That life opens up paths you never expected is something Johannes Hofmeister, a doctoral student in statistics, experienced only recently. He told us why he decided not to become a teacher (for now), but has become an avid mathematical researcher instead.
Johannes Hofmeister has already conquered the initial vertical metres and is steadily making his ascent: A doctoral student in the doc-funds programme “Modeling – Analysis – Optimization of discrete, continuous, and stochastic systems”, funded by the Austrian Science Fund FWF, he is fond of comparing mathematical research with mountaineering: “You advance towards your goal one step at a time. Each step brings a more beautiful big picture, until the problem is fully revealed to you and you can enjoy the whole view. When hiking, things don’t always lead uphill either; sometimes one has to traverse valleys and face setbacks. However, the fact that in research, as in hiking, one makes progress with every step, is something I find truly wonderful.”

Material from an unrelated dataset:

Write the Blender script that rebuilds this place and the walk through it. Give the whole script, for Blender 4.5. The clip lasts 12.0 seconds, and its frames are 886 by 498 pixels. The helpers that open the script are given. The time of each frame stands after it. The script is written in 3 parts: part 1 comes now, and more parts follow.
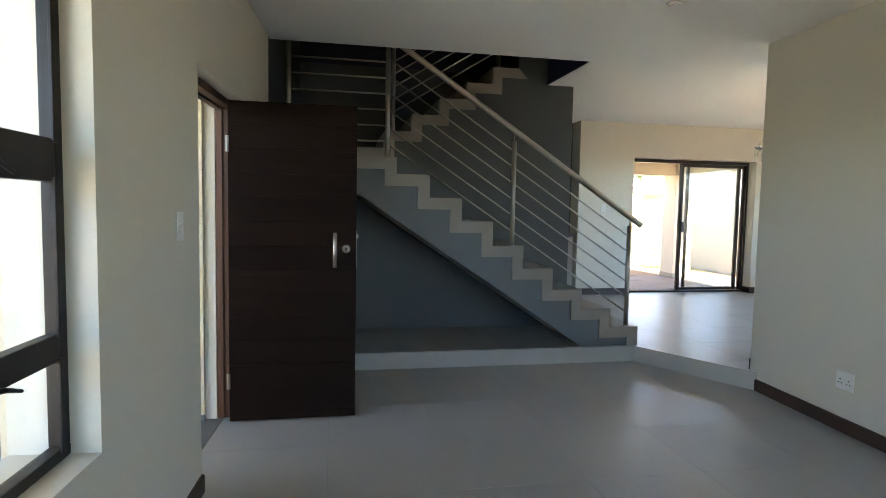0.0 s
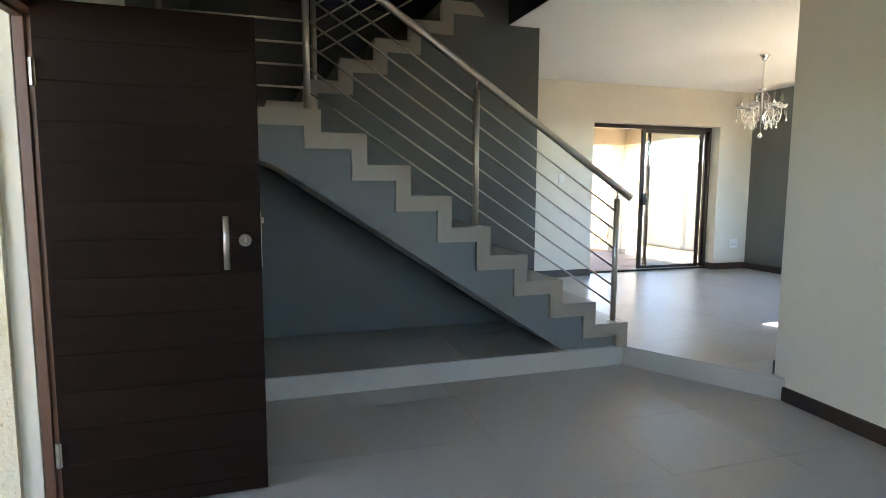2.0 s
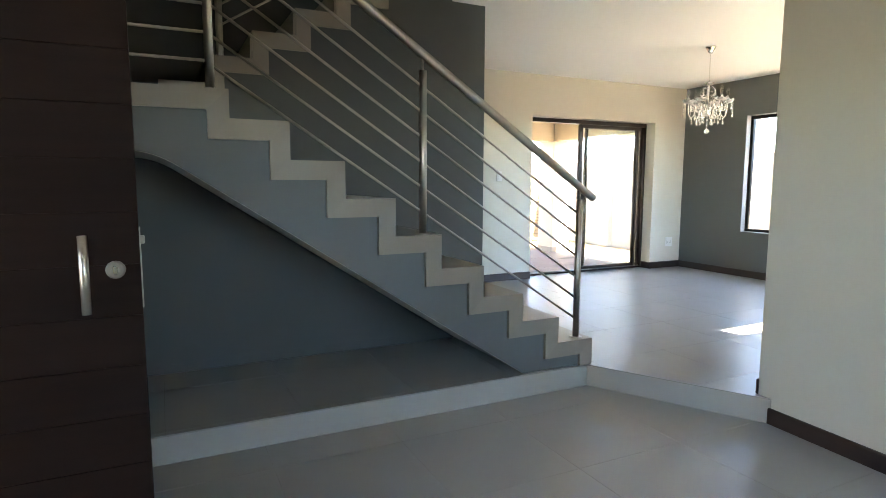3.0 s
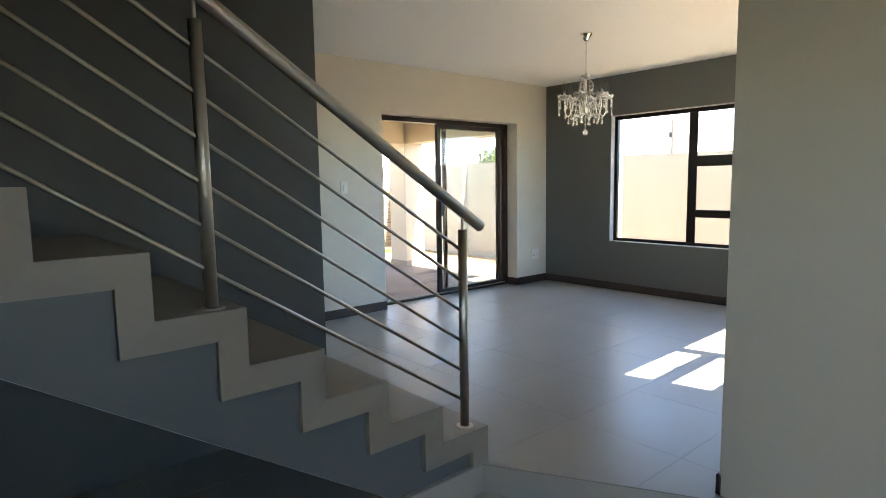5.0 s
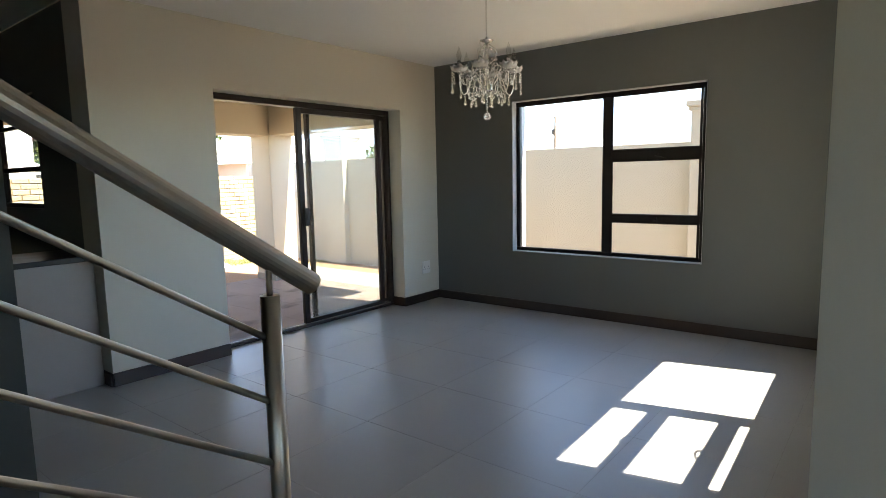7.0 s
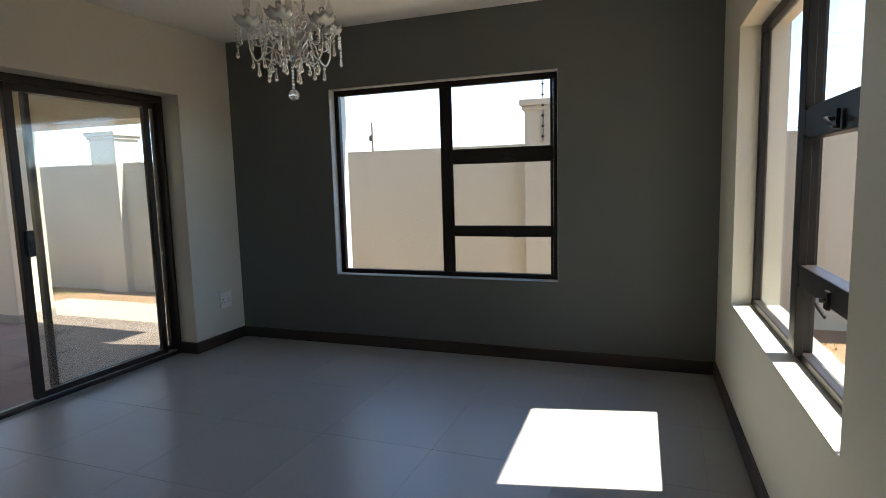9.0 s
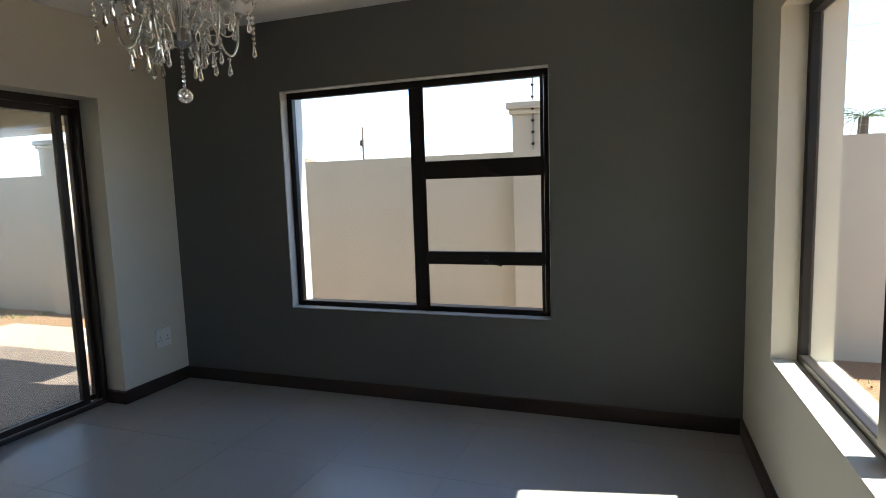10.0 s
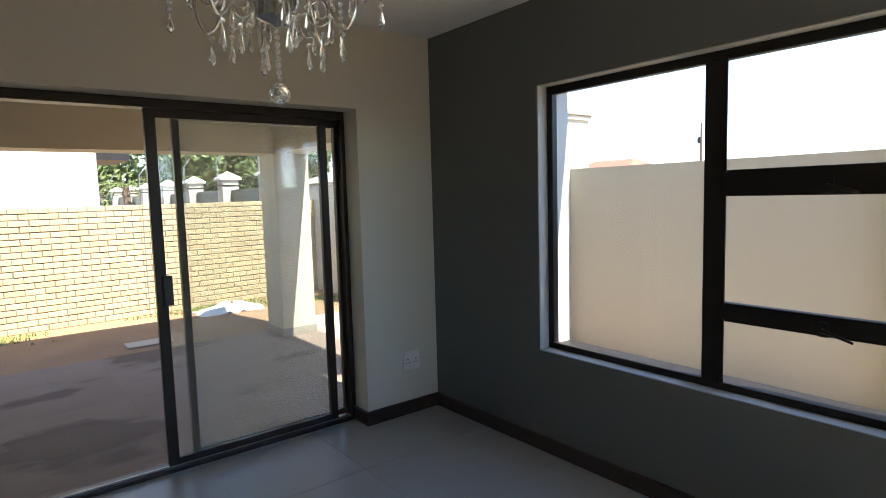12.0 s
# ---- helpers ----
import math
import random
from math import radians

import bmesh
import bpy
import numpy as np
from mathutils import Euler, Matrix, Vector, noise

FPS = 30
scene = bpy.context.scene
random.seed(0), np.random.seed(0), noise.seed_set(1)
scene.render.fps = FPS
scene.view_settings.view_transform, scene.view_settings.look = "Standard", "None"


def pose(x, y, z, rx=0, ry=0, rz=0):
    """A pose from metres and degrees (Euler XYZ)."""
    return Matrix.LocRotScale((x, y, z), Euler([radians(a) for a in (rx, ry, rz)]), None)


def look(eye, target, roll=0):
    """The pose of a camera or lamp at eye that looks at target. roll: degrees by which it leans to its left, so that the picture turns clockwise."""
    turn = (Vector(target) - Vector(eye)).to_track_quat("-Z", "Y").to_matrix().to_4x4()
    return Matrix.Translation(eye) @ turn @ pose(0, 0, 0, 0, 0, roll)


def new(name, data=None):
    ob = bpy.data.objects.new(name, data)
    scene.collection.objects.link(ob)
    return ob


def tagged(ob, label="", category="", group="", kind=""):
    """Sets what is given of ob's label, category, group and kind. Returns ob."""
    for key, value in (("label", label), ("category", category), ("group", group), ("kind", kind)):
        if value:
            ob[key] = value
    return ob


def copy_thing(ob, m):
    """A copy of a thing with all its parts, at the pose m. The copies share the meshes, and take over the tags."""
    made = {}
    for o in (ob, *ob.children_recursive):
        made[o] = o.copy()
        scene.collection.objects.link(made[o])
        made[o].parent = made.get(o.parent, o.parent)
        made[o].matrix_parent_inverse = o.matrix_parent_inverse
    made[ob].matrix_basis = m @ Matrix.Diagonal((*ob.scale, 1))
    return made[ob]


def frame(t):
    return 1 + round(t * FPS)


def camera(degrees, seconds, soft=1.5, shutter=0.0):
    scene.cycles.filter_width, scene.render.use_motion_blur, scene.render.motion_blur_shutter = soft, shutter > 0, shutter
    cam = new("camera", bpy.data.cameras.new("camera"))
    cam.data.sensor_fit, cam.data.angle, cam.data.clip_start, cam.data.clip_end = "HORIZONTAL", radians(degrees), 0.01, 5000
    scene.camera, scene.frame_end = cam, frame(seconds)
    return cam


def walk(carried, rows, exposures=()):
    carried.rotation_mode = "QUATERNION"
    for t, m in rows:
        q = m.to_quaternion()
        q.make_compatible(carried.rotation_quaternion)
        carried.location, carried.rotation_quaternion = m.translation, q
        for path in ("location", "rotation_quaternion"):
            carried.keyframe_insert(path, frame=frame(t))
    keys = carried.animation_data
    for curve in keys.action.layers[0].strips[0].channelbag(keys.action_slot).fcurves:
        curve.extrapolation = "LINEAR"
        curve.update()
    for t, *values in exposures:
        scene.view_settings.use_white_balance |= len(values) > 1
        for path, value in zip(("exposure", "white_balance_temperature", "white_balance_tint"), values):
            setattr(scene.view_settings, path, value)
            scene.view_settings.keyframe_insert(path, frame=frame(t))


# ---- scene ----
cam = camera(74.9, 12.0, soft=0.85)
SKY, SUN = 0.12, 3.1
EXPOSURES = [(t, e, k, 6) for t, e, k in ((0, 4.75, 7300), (1, 5.05, 7350), (2, 5.2, 7350), (3, 5.35, 7400), (3.5, 5.1, 7400), (5.5, 4.3, 7450), (7, 3.8, 7300), (7.7, 3.6, 7250), (9.5, 2.9, 6900), (10.5, 3.1, 6850), (11, 3.3, 6900), (11.5, 3.2, 6950), (12, 3.05, 6950))]
PATH = [
    (0, (0.225, 0.101, 1.398), (0.603, 2.06, 1.256), 1.1),
    (0.5, (0.288, 0.365, 1.379), (0.668, 2.321, 1.212), 0.8),
    (1, (0.336, 0.65, 1.368), (0.73, 2.602, 1.181), 0.6),
    (1.5, (0.347, 0.967, 1.385), (0.86, 2.888, 1.176), 0.5),
    (2, (0.365, 1.321, 1.356), (0.976, 3.212, 1.137), 0.3),
    (2.5, (0.396, 1.689, 1.358), (1.089, 3.551, 1.132), 0.2),
    (3, (0.445, 1.996, 1.375), (1.314, 3.782, 1.145), 0.2),
    (3.5, (0.534, 2.3, 1.374), (1.579, 3.99, 1.144), -0.1),
    (3.7, (0.604, 2.42, 1.357), (1.687, 4.088, 1.146), -0.4),
    (5.5, (1.435, 3.345, 1.503), (2.777, 4.808, 1.263), -0.9),
    (6, (1.744, 3.535, 1.489), (3.113, 4.974, 1.252), -1.0),
    (6.5, (1.993, 3.79, 1.493), (3.448, 5.141, 1.254), -1.0),
    (7, (2.225, 4.018, 1.505), (3.78, 5.251, 1.26), -1.2),
    (7.5, (2.443, 4.188, 1.49), (4.09, 5.297, 1.255), -1.5),
    (7.7, (2.502, 4.279, 1.503), (4.195, 5.317, 1.271), -1.5),
    (9.3, (3.386, 4.636, 1.497), (5.248, 5.323, 1.26), -1.6),
    (9.5, (3.548, 4.653, 1.521), (5.41, 5.346, 1.288), -1.7),
    (10, (3.877, 4.721, 1.58), (5.743, 5.404, 1.356), -1.9),
    (10.5, (4.2, 4.785, 1.622), (6.048, 5.518, 1.399), -2.0),
    (11, (4.436, 4.844, 1.641), (6.165, 5.828, 1.432), -2.0),
    (11.5, (4.657, 4.881, 1.658), (6.154, 6.191, 1.459), -1.9),
    (12, (4.855, 4.886, 1.656), (6.084, 6.452, 1.467), -1.6),
]
walk(cam, [(t, look(eye, target, roll)) for t, eye, target, roll in PATH], EXPOSURES)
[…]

For his doctoral thesis, Hofmeister has set himself the challenge of solving an important use case. In the energy sector the aim is to generate precisely as much electricity as is currently needed, and, as far as possible, from renewable sources. On the other hand, shortfalls in production bear the risk of blackouts. “However, both production and consumption are subject to coincidence. It is possible to calculate certain tendencies with stochastic models: How much can be produced in the winter and summer months and how much under which weather conditions can be estimated. The same applies to energy consumption during different seasons as well as during the day or at night.” Johannes Hofmeister and his colleagues are currently working to find ways of minimising the use of non-renewable forms of energy, while at the same time maintaining security of supply. He goes on to explain: “With respect to the provision of a certain quantity of non-renewable energy, we face an optimisation problem.”

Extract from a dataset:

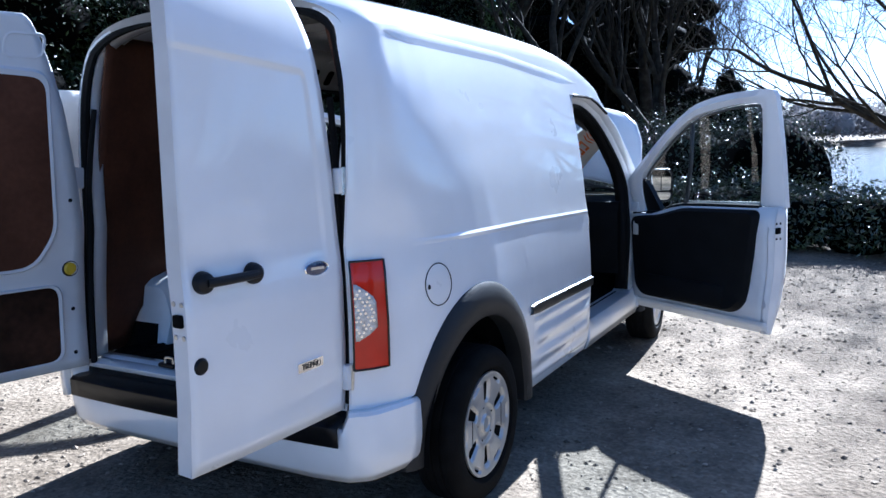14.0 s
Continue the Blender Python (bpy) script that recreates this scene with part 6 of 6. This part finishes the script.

Johannes Hofmeister completed his teacher training qualification in mathematics and geography. While studying, he already worked as a tutor and student assistant under Michaela Szölgyenyi, a professor at the Department of Statistics. She was also the person who subsequently drew his attention to the announcement of the PhD positions in the doc-funds project. “I find it fascinating to see how the formal language of mathematics can be transferred to application problems in the real world”, he tells us. Hofmeister ended up seizing the opportunity to complete a doctorate. At first, he found the study of mathematics to be hard work, but today he raves about it: “Mathematics is a very beautiful science and in its precision it is also a remarkably aesthetic language.” Johannes Hofmeister‘s enthusiasm for mathematics was kindled early on, when he was still a pupil at the secondary school BRG Viktring. He tells us: “ Even then I was intrigued by understanding how real-world problems might be solved through mathematics.”